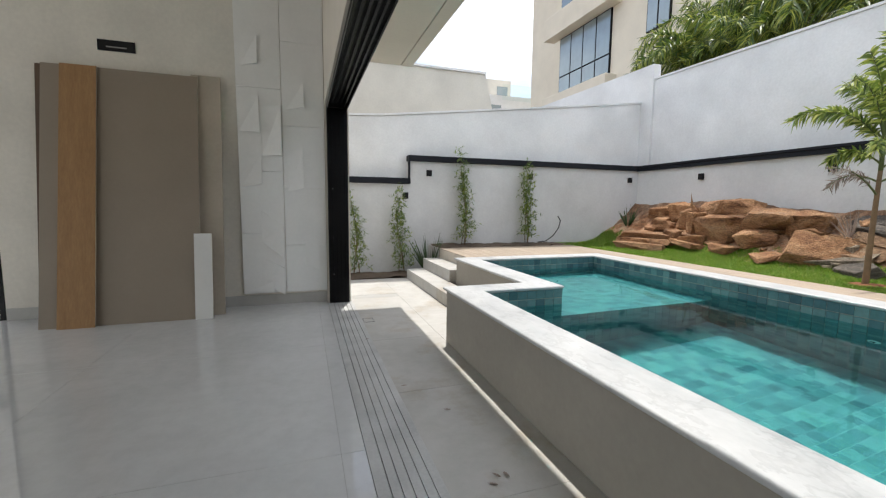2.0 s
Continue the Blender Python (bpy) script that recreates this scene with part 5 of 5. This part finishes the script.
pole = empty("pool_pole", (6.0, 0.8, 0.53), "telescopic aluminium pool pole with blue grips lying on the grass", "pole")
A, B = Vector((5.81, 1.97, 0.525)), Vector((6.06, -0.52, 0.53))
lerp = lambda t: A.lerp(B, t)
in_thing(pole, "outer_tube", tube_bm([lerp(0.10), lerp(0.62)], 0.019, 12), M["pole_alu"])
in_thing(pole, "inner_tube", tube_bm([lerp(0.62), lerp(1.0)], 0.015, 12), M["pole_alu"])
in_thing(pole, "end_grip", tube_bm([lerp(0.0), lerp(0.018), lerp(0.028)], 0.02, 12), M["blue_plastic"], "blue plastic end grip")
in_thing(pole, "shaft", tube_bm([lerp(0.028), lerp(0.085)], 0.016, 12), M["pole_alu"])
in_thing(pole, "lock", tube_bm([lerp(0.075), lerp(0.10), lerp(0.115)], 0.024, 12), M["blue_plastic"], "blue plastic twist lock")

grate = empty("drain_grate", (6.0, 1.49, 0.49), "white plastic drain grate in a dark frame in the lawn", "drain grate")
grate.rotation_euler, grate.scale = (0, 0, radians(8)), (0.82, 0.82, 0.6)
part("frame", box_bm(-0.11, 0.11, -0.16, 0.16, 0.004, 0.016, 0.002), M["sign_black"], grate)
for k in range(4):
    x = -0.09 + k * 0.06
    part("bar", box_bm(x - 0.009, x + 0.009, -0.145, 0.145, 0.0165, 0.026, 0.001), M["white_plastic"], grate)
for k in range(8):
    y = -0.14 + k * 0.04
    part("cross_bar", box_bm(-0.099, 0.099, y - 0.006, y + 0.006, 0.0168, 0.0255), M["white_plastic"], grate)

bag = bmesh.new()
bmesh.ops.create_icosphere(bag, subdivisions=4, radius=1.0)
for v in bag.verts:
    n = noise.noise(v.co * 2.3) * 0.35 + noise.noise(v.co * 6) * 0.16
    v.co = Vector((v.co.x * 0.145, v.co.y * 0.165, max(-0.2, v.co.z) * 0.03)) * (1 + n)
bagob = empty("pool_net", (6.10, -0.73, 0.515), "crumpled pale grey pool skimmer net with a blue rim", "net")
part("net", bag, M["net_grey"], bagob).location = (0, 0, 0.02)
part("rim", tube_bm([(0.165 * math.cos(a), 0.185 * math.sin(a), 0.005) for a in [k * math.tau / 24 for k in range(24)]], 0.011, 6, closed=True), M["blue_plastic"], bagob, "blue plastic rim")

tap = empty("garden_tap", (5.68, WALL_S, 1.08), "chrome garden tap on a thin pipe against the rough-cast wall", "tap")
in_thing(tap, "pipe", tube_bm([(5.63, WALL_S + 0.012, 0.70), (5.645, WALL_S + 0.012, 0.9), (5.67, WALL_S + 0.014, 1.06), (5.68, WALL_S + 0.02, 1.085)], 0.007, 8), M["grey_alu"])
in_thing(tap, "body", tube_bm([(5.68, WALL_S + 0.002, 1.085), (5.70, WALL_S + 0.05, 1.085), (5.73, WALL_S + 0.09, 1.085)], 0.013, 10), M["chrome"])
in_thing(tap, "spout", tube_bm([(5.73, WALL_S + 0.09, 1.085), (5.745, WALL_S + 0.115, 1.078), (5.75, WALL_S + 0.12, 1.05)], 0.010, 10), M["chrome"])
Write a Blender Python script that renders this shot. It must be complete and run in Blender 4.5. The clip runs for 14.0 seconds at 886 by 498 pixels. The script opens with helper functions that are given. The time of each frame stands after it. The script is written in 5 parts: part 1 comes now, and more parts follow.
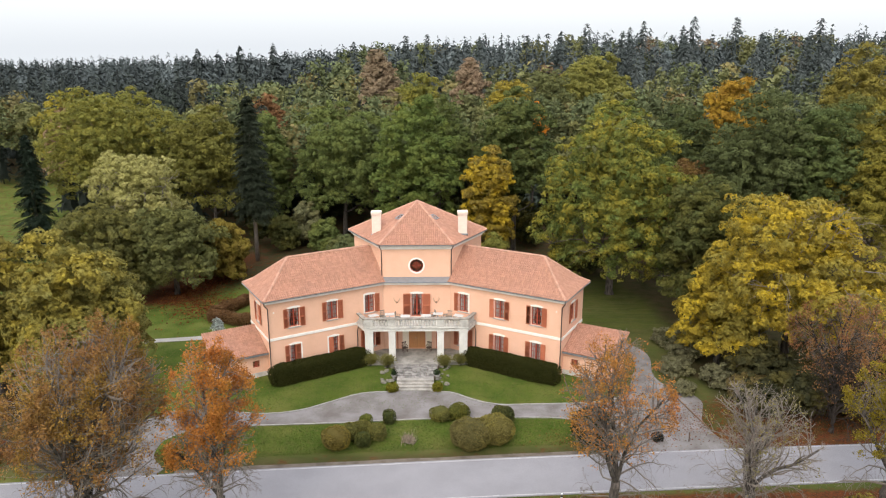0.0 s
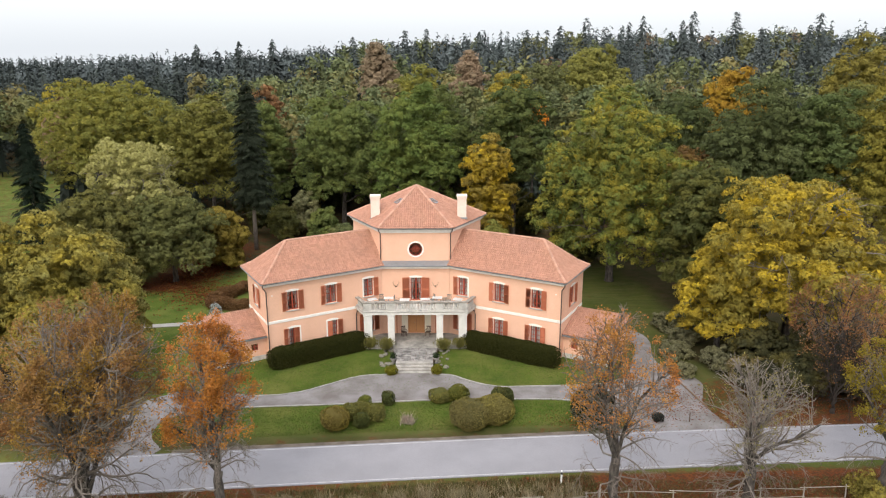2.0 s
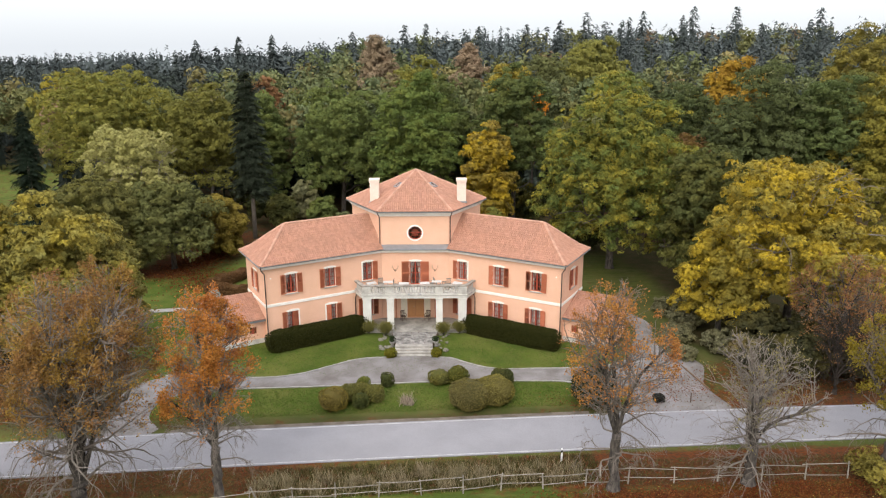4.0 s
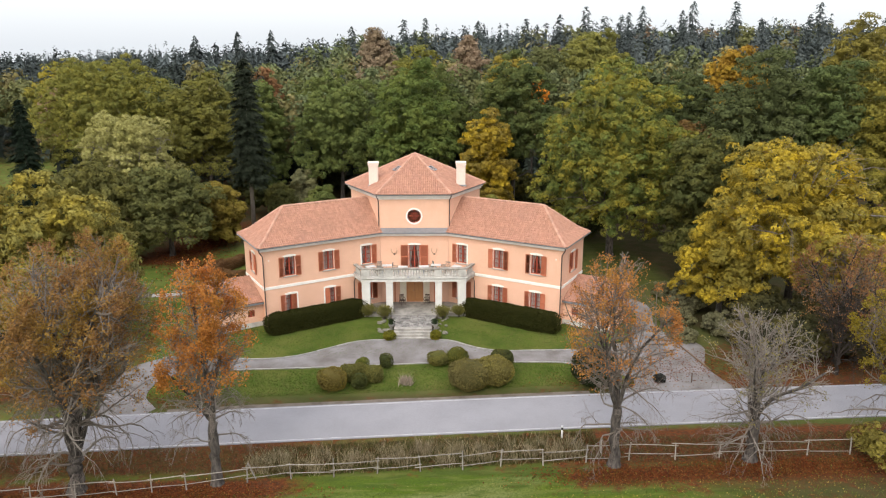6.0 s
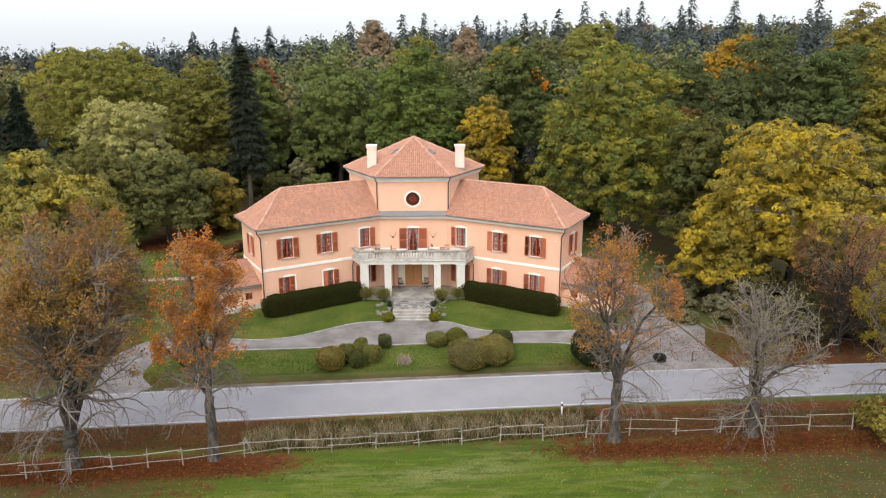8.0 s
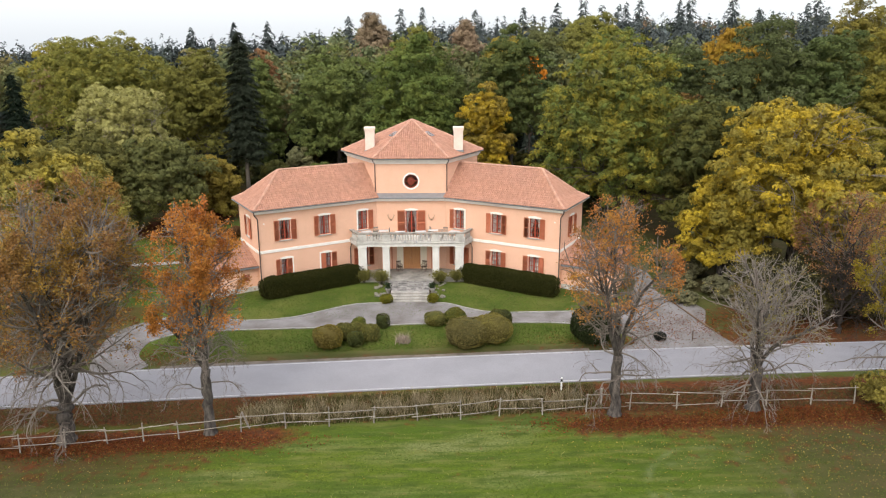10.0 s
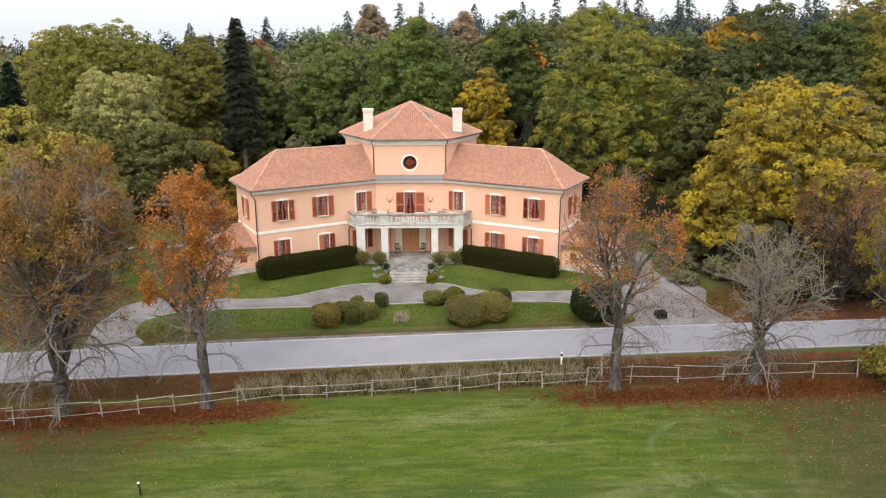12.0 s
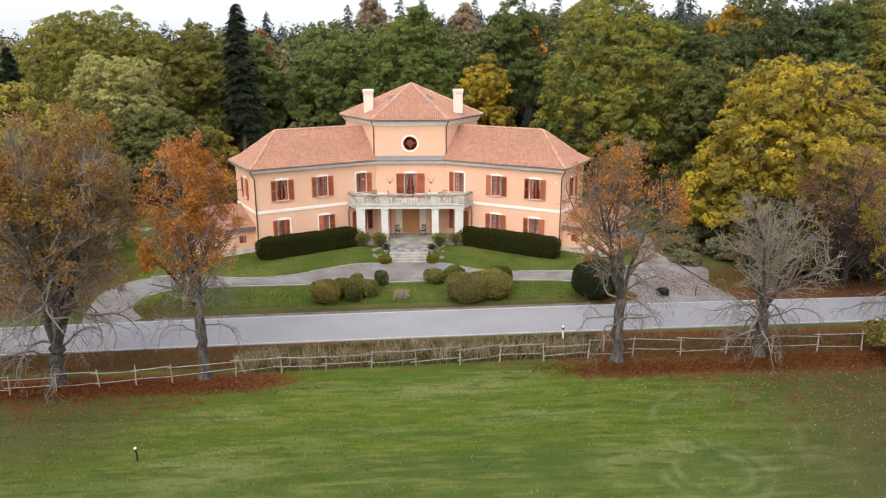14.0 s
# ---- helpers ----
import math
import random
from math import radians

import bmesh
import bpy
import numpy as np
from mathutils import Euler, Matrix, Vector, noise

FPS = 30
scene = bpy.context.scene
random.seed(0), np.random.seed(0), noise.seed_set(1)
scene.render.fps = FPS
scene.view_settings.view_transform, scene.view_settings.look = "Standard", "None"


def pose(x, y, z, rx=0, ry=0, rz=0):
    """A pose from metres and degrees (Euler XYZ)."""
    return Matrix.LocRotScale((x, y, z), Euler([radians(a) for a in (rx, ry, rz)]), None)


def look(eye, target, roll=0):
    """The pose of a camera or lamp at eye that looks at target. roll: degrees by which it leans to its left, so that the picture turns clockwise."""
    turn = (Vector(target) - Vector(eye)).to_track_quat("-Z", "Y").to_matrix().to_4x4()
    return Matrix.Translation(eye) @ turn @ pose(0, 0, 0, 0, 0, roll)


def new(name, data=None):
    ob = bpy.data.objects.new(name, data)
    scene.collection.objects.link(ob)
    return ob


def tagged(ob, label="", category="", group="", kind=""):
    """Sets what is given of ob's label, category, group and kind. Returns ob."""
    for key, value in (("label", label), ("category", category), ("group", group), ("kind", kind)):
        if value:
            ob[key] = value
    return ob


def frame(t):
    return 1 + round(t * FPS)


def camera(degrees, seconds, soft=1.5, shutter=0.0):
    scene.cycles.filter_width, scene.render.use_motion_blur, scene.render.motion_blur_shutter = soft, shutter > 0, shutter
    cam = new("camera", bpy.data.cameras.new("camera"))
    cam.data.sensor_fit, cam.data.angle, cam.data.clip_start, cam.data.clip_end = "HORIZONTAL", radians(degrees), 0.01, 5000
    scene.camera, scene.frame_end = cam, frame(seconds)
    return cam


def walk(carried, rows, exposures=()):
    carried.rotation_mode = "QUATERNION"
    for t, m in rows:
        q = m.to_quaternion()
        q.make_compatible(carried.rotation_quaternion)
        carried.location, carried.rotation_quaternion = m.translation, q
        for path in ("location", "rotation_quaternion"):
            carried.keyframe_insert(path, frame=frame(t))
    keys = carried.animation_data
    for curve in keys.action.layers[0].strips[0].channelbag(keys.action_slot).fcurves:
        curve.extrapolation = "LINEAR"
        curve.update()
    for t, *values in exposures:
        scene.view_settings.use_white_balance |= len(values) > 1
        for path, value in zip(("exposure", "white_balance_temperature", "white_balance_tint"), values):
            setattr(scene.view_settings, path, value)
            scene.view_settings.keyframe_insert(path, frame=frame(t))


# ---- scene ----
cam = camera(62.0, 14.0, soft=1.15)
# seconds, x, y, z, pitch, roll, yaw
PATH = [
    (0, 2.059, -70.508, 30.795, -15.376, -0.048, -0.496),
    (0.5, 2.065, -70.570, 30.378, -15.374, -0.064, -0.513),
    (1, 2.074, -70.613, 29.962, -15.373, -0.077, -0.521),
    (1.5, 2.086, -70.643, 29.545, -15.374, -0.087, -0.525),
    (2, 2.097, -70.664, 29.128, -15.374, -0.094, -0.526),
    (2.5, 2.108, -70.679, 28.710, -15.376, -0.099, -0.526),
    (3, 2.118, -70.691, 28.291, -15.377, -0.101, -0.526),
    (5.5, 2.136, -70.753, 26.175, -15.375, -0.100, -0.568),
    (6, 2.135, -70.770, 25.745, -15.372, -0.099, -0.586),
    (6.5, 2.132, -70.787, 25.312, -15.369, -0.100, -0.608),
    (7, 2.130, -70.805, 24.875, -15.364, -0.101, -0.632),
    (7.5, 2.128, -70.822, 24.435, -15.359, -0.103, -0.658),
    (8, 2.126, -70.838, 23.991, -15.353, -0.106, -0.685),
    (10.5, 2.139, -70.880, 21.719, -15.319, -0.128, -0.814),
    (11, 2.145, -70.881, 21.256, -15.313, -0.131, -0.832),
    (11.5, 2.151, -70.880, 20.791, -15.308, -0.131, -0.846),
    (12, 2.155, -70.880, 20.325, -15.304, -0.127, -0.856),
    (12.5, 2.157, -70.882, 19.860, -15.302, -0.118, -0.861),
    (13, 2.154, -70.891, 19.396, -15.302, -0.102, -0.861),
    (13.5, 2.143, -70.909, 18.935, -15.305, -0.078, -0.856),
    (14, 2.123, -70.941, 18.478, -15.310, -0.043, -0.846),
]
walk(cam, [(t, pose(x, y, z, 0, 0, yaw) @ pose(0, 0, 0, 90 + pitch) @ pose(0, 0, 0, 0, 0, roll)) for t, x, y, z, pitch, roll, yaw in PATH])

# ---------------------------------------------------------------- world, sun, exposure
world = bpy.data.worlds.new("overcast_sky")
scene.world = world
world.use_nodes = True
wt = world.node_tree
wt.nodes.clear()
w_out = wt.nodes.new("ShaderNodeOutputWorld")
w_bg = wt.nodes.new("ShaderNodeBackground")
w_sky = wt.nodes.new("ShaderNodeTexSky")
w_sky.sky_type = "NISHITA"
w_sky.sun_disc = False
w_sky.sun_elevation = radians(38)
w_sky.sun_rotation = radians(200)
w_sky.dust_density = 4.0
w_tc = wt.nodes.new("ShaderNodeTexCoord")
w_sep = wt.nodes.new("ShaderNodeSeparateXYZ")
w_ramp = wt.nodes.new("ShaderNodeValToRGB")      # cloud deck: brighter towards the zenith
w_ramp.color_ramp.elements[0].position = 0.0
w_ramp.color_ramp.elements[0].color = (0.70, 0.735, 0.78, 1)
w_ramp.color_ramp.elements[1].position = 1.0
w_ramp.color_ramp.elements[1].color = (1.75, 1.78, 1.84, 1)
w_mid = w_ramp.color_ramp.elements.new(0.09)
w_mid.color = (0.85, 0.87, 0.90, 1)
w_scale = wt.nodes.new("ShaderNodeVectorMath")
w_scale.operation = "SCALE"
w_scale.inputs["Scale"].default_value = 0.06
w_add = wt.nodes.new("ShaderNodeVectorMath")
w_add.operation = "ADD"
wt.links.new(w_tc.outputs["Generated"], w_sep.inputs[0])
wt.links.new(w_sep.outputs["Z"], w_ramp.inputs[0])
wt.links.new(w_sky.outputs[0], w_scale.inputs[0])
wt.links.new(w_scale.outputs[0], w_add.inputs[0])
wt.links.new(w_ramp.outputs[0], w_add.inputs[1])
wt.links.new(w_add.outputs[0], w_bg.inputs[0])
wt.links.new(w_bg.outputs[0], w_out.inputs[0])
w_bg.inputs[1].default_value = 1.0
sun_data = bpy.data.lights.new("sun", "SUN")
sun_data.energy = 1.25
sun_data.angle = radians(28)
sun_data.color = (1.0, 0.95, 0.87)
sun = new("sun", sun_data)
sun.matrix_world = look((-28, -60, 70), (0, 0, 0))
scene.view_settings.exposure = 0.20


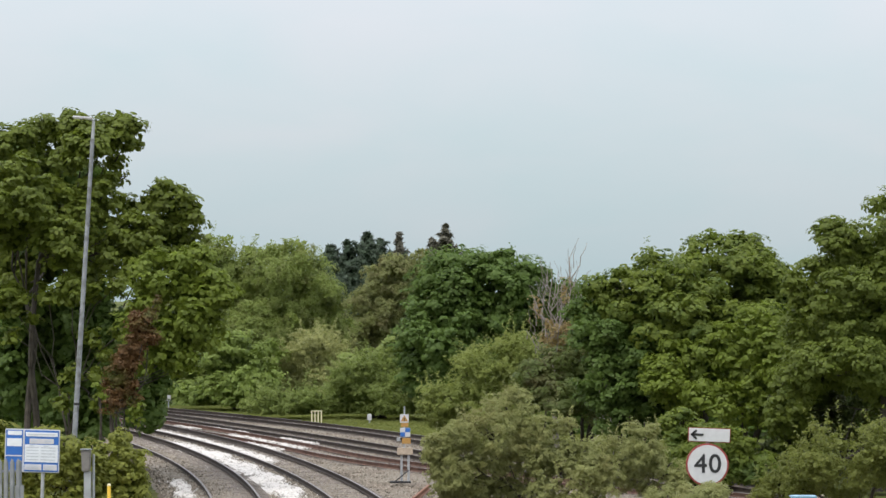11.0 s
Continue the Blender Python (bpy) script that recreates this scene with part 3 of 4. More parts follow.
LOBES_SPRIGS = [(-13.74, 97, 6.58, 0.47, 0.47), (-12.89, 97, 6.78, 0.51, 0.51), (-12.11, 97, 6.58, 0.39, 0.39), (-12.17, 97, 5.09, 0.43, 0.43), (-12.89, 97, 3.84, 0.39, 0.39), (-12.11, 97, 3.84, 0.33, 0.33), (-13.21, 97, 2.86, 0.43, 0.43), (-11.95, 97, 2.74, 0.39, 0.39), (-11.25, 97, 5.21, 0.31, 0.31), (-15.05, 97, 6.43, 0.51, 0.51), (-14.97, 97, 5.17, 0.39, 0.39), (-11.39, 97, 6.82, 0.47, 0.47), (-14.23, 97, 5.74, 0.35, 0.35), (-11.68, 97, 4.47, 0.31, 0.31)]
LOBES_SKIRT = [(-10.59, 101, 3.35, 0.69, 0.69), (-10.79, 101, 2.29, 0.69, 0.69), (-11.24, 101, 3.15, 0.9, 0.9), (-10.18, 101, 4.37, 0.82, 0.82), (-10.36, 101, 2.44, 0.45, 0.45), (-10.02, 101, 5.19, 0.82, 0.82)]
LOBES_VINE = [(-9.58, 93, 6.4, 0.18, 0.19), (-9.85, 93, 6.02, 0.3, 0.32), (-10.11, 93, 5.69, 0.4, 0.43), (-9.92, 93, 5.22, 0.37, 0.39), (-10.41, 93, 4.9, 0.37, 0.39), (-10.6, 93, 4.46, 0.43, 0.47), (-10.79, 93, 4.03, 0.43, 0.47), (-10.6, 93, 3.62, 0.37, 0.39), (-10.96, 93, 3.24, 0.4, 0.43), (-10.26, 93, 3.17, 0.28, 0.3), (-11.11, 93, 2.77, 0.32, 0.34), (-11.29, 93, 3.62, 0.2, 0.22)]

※

### [Challenge]
Only lines belong in the copy: transcribe those from the start of the data through the line that contains "box_bm(-0.099, 0.099, y", and skip the pictures.

### [Exercise answer]
2.0 s
Continue the Blender Python (bpy) script that recreates this scene with part 5 of 5. This part finishes the script.
pole = empty("pool_pole", (6.0, 0.8, 0.53), "telescopic aluminium pool pole with blue grips lying on the grass", "pole")
A, B = Vector((5.81, 1.97, 0.525)), Vector((6.06, -0.52, 0.53))
lerp = lambda t: A.lerp(B, t)
in_thing(pole, "outer_tube", tube_bm([lerp(0.10), lerp(0.62)], 0.019, 12), M["pole_alu"])
in_thing(pole, "inner_tube", tube_bm([lerp(0.62), lerp(1.0)], 0.015, 12), M["pole_alu"])
in_thing(pole, "end_grip", tube_bm([lerp(0.0), lerp(0.018), lerp(0.028)], 0.02, 12), M["blue_plastic"], "blue plastic end grip")
in_thing(pole, "shaft", tube_bm([lerp(0.028), lerp(0.085)], 0.016, 12), M["pole_alu"])
in_thing(pole, "lock", tube_bm([lerp(0.075), lerp(0.10), lerp(0.115)], 0.024, 12), M["blue_plastic"], "blue plastic twist lock")

grate = empty("drain_grate", (6.0, 1.49, 0.49), "white plastic drain grate in a dark frame in the lawn", "drain grate")
grate.rotation_euler, grate.scale = (0, 0, radians(8)), (0.82, 0.82, 0.6)
part("frame", box_bm(-0.11, 0.11, -0.16, 0.16, 0.004, 0.016, 0.002), M["sign_black"], grate)
for k in range(4):
    x = -0.09 + k * 0.06
    part("bar", box_bm(x - 0.009, x + 0.009, -0.145, 0.145, 0.0165, 0.026, 0.001), M["white_plastic"], grate)
for k in range(8):
    y = -0.14 + k * 0.04
    part("cross_bar", box_bm(-0.099, 0.099, y - 0.006, y + 0.006, 0.0168, 0.0255), M["white_plastic"], grate)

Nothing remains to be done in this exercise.